From reviews of the first edition:
"Shoaf's book is an extraordinarily clever one, since it questions the roots and the seeds of Milton's rich language. [three dots] There is nothing superficial or external about his method. To read Shoaf is unnerving."Roy Flannagan, Milton Quarterly
With a new preface that places this book in the context of recent theory-oriented studies of Milton, R. A. Shoaf explores the connections between modern literary criticism and Renaissance poetry, focusing on rhetoric and rhetorical devices as instances not just agentsof Milton's complex theological argument.
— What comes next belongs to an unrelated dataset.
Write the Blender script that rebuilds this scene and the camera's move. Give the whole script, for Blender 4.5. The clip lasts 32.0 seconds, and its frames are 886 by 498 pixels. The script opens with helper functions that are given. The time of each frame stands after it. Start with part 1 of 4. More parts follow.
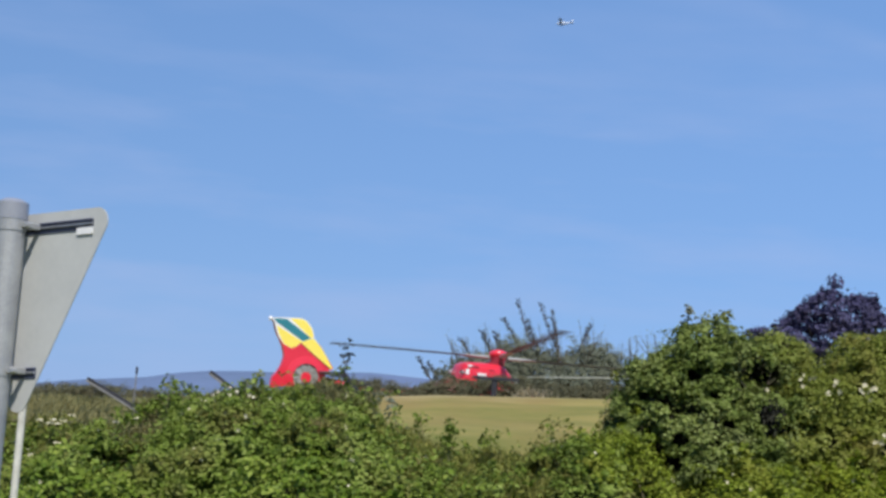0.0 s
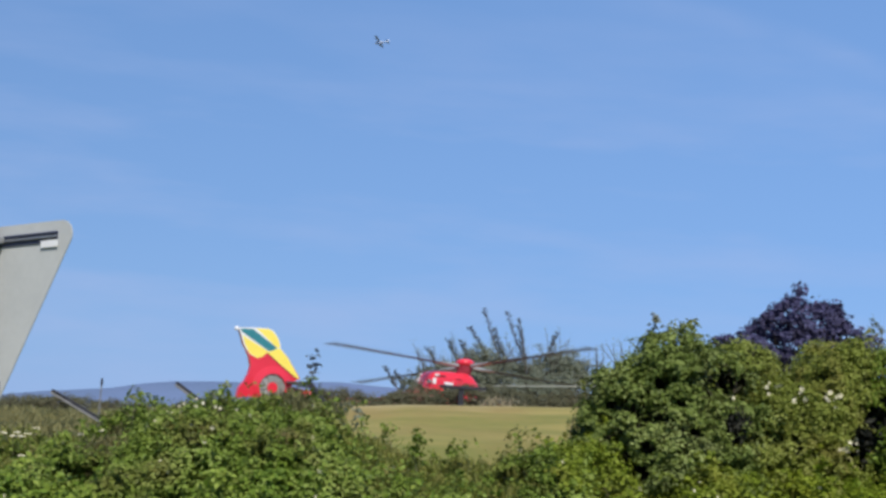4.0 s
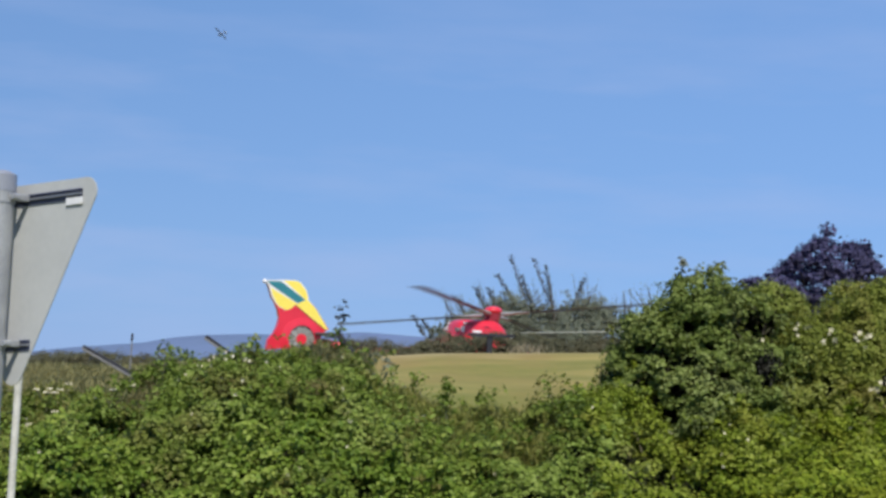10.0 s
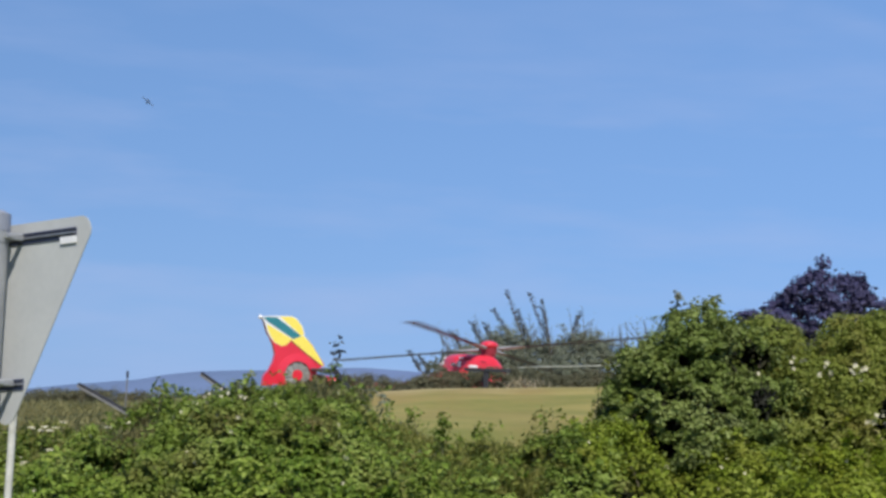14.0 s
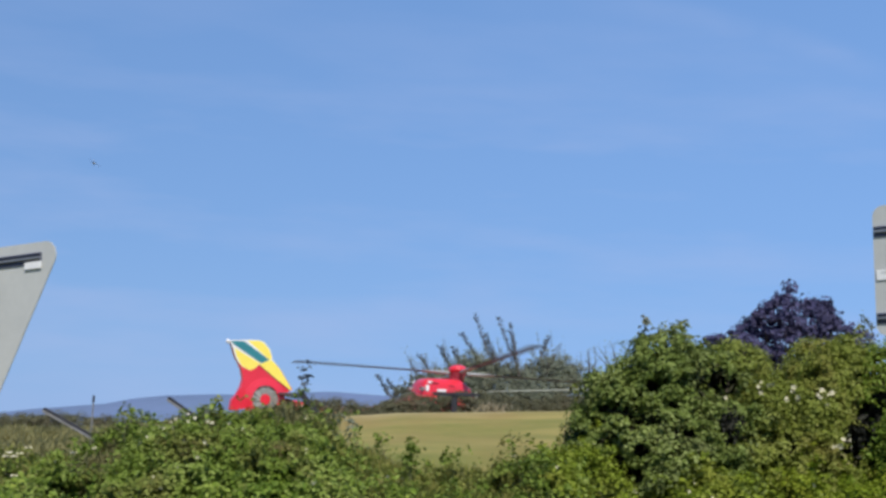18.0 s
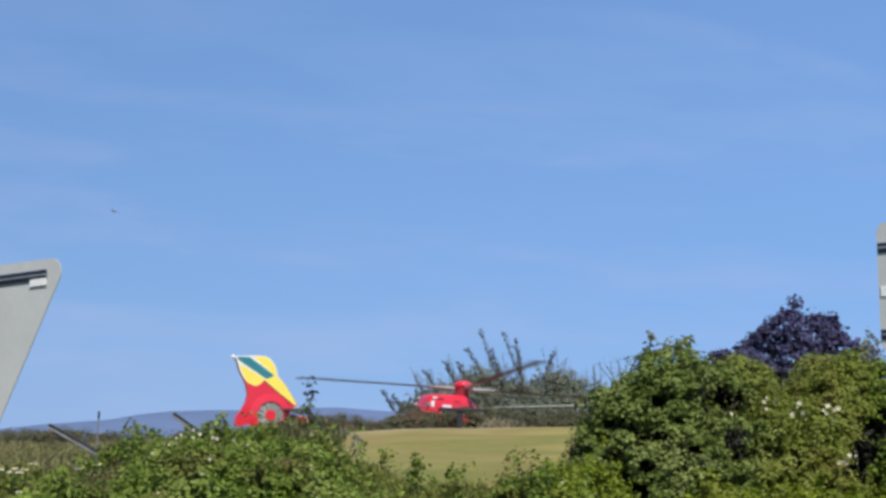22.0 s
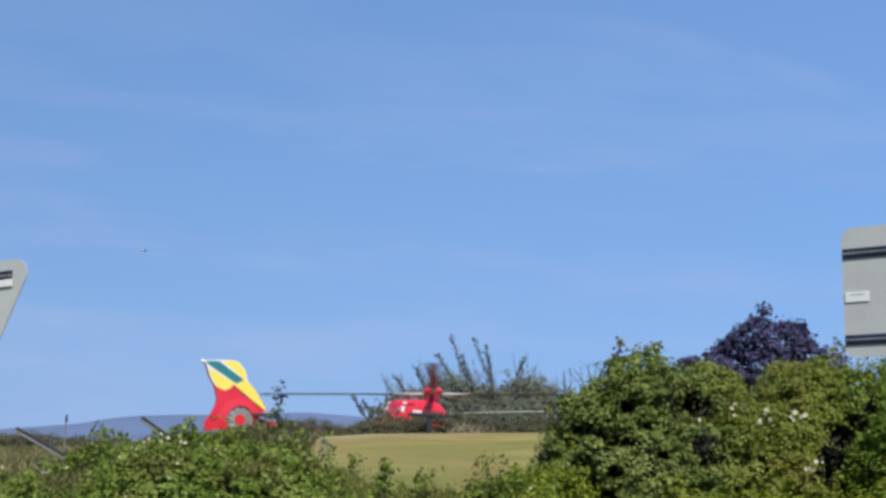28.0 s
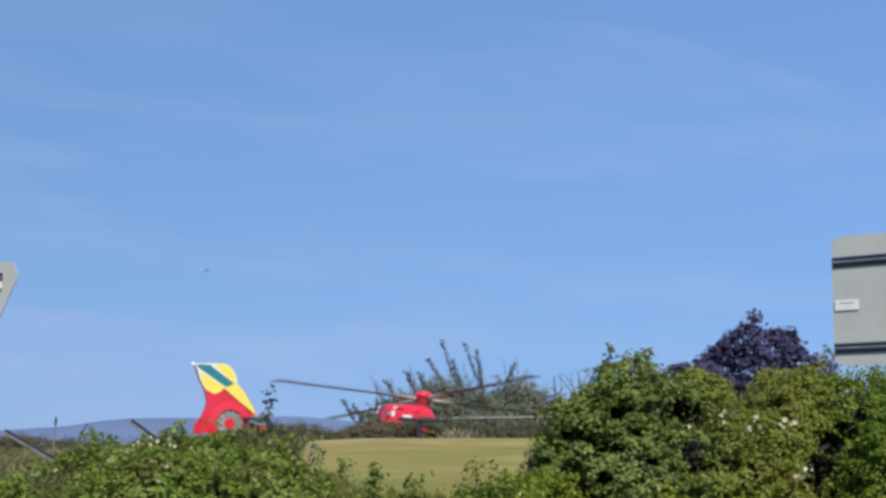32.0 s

Heeding the poet's concern for relationships (both human and divine), Shoaf proposes that the dual and the duel (Satan versus Christ, for example) are powerful heuristic tools in reading Milton. By turns defining, deflating, and punning, Shoaf probes such key terms in Milton as difference, contrary, pair, part, justify, and sign (in all its forms from resign to signify). He embarks on an "analysis of narcissism in sin and the sign," noting that Milton plots the fall of language on the same graph as the fall into sin and finding that for much of the way the curve for each is identical. In nine chapters of the book he comments on Paradise Lost; in others he deals with Paradise Regained, Samson Agonistes, and Spenser's Faerie Queene.
Widely reviewed by scholars on its first publication, the book was praised for its striking insights. M. Lieb, writing in Choice magazine, said that the book "sensitize[s] the reader to the way in which language operates as an essentially heuristic phenomenon in Milton's poetry and prose."
R. A. Shoaf, professor of English at the University of Florida, is the author of Dante, Chaucer, and the Currency of the Word: Money, Images, and Reference in Late Medieval Poetry (1983) and The Poem as Green Girdle: Commercium in "Sir Gawain and the Green Knight" (UPF, 1984). He is the founding and current editor of the award-winning Exemplaria: A Journal of Theory in Medieval and Renaissance Studies.